Breakfast of Champions

Style

The novel is simple in syntax and sentence structure, part of Vonnegut's signature style. Likewise, irony, sentimentality, black humor, and didacticism are prevalent throughout the work.[1] Like much of his oeuvre, Breakfast of Champions is broken into very small pieces, in this case separated by three dots. Vonnegut himself has claimed that his books "are essentially mosaics made up of a whole bunch of tiny little chips ... and each chip is a joke."[2] Characteristically, he makes heavy use of repetition, in this case starting many sections with "Listen" and ending many with "And so on."[3]

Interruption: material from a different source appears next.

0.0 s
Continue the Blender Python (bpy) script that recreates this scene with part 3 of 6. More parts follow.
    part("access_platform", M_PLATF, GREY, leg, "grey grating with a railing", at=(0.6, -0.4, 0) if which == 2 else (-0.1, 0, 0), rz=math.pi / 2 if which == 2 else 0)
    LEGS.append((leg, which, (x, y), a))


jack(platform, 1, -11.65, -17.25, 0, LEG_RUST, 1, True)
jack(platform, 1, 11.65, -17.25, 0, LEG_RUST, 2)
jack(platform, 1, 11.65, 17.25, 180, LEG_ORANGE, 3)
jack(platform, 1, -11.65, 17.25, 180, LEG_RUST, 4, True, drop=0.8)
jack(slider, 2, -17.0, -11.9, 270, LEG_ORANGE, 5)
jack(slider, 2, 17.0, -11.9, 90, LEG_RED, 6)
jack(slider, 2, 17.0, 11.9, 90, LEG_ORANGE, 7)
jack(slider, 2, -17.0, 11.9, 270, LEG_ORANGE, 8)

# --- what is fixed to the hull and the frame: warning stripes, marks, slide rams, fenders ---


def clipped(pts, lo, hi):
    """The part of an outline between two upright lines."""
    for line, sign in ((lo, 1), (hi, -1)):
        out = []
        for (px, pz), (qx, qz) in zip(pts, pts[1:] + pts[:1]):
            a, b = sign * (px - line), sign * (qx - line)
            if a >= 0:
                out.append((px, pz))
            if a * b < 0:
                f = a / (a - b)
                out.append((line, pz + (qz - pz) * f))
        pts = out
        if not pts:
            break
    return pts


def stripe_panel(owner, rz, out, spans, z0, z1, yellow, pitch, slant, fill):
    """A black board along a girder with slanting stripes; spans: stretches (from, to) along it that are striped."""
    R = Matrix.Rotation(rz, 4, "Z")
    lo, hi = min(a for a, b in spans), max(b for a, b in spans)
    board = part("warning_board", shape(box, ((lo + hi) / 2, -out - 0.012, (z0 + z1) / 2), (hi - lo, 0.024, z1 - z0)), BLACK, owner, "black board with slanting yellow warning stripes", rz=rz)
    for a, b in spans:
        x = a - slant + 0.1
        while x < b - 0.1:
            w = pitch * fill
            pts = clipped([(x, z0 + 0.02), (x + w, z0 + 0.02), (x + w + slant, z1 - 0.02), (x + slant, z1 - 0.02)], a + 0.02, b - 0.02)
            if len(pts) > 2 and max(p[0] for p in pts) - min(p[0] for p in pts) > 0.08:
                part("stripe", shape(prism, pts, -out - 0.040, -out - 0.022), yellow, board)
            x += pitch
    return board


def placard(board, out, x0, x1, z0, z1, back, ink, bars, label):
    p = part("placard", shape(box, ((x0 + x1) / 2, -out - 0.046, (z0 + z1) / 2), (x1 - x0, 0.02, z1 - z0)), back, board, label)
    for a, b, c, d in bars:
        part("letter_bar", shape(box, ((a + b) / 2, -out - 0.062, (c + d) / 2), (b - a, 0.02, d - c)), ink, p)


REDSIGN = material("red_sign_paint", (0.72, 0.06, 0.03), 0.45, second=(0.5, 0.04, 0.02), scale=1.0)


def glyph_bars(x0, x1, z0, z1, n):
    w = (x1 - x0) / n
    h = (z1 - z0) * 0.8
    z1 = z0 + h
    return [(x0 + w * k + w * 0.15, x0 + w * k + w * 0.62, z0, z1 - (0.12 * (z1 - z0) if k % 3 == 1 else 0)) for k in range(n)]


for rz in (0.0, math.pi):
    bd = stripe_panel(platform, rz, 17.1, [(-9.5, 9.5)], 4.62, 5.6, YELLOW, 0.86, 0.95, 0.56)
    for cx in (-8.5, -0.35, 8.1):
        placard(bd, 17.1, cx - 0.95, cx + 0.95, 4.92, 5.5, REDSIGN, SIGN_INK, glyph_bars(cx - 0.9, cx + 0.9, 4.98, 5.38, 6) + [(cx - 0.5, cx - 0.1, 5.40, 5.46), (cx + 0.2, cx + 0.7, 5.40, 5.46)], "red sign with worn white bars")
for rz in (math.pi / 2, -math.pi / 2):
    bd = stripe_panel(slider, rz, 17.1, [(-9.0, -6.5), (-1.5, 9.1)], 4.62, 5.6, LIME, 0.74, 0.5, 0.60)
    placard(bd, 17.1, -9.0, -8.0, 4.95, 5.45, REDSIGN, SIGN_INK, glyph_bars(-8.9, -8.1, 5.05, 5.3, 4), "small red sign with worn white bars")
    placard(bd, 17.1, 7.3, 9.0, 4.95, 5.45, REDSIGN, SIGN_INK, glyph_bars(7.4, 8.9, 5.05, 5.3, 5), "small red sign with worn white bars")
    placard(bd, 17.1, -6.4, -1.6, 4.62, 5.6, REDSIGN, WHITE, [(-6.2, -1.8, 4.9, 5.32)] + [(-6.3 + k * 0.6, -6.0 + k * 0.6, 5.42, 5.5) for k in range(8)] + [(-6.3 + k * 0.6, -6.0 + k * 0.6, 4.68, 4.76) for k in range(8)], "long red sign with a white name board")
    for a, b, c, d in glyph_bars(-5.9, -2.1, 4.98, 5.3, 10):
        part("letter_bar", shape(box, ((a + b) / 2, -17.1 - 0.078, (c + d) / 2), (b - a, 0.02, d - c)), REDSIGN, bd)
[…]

The novel is full of drawings by the author, intending to illustrate various aspects of life on Earth, are sometimes pertinent to the story line and sometimes tangential. They include renderings of an anus, flags, the date 1492, a beaver, a vulva, a flamingo, little girls' underpants, a torch, headstones, the yin-yang symbol, guns, trucks, cows and the hamburgers that are made from them, chickens and the Kentucky Fried Chicken that is made from them, an electric chair, the letters ETC, Christmas cards, a right hand that has a severed ring finger, the chemical structure of a plastic molecule, an apple, pi, zero, infinity, and the sunglasses the author himself wears as he enters the storyline.

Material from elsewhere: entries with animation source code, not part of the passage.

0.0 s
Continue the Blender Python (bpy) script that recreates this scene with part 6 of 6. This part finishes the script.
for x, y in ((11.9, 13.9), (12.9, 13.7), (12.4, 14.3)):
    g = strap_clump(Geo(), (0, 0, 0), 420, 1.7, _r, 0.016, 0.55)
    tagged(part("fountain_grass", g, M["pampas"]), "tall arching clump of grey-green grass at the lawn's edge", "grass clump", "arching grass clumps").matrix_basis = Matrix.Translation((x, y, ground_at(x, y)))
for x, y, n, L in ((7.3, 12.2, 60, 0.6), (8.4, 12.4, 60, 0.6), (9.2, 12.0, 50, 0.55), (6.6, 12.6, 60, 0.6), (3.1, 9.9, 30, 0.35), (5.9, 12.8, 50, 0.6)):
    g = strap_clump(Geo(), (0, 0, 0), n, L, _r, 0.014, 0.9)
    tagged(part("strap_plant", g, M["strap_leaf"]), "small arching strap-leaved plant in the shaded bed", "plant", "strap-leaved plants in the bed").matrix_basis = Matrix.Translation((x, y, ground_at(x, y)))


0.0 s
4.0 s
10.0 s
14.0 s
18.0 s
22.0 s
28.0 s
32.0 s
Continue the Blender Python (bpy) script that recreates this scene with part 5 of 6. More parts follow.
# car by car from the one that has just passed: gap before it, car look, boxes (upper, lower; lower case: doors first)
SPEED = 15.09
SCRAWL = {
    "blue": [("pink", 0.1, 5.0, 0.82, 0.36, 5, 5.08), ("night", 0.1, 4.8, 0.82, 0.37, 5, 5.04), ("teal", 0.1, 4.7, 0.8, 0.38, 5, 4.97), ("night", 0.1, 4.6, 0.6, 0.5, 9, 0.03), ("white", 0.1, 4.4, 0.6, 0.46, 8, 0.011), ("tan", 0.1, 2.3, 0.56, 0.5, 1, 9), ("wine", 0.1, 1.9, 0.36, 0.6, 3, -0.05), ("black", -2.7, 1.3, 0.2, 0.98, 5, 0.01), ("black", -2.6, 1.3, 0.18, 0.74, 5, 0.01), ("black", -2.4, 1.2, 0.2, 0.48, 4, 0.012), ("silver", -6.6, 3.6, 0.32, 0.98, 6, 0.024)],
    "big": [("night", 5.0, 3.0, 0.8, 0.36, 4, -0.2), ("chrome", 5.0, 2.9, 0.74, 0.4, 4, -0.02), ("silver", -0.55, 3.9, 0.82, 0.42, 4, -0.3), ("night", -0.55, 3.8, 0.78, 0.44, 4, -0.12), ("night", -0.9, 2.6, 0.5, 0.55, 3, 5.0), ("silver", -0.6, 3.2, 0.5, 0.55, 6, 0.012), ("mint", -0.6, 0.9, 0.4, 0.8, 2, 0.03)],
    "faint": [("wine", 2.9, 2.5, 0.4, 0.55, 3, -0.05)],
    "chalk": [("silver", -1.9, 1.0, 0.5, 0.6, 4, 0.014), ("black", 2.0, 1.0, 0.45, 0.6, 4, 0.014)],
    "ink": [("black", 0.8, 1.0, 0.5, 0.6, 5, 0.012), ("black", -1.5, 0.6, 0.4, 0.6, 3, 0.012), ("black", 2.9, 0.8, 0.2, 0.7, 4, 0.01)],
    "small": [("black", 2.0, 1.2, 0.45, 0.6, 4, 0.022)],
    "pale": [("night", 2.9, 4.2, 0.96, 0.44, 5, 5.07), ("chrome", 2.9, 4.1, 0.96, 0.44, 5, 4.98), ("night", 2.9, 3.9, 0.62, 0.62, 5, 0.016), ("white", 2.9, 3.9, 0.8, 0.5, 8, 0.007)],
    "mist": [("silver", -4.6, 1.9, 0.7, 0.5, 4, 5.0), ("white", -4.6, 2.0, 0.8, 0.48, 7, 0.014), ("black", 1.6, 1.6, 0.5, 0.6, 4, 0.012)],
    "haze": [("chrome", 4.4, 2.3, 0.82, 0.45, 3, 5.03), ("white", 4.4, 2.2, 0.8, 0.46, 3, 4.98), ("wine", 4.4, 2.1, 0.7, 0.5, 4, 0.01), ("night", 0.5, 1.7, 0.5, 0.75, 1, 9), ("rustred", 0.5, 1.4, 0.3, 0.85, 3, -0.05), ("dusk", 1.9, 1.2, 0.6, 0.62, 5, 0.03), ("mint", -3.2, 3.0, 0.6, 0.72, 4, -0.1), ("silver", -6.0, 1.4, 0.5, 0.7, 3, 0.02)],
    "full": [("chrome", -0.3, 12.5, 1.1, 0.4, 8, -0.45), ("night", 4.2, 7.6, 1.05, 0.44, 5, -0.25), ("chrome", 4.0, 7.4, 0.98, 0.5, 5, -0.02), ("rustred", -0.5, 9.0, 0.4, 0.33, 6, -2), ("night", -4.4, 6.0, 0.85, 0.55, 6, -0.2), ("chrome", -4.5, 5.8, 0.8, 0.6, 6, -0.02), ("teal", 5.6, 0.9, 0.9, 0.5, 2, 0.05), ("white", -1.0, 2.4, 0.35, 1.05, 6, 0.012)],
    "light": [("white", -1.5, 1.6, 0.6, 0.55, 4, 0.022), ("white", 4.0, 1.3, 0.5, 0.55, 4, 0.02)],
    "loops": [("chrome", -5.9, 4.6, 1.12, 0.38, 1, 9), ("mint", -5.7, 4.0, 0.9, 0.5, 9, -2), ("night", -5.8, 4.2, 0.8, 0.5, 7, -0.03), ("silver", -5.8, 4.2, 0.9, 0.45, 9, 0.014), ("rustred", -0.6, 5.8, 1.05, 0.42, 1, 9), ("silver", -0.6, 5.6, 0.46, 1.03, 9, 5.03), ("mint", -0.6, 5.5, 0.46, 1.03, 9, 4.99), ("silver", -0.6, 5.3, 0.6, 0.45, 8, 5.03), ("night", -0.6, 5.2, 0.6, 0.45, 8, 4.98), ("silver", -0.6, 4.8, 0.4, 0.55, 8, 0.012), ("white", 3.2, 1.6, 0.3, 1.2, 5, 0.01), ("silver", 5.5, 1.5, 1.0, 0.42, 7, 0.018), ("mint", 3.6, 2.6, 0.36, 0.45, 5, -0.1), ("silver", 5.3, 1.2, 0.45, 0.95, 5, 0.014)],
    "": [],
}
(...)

Breakfast of Champions makes heavy use of metafiction, with Vonnegut appearing as the narrator/creator of the work, explaining why and how he makes this world as it is, changing things when and as he sees fit, and even being surprised by events.

The novel also makes use of intertextuality with Vonnegut's other works. In addition to Kilgore Trout, characters from other Vonnegut books which appear here include Eliot Rosewater and Rabo Karabekian. Rosewater was the main character in God Bless You, Mr. Rosewater (1965) and a minor character in Slaughterhouse-Five (1969), while Karabekian later became the main character in Bluebeard (1987). Hoover's secretary, Francine Pefko, previously appeared in Cat's Cradle (1963), where she performed secretarial duties at General Forge and Foundry, in Ilium, New York. (Pefko also appears in "Fubar", a story released posthumously in Look at the Birdie.) Vonnegut uses the name "Khashdrahr Miasma" for a minor character, in reference to a character in Player Piano. The vicious guard dog, Kazak, was Winston Niles Rumfoord's pet in The Sirens of Titan (1959) and Selena MacIntosh's guide dog in Galápagos (1985). Many of Midland City's inhabitants reappear in Deadeye Dick (1982), which locates the city in Ohio.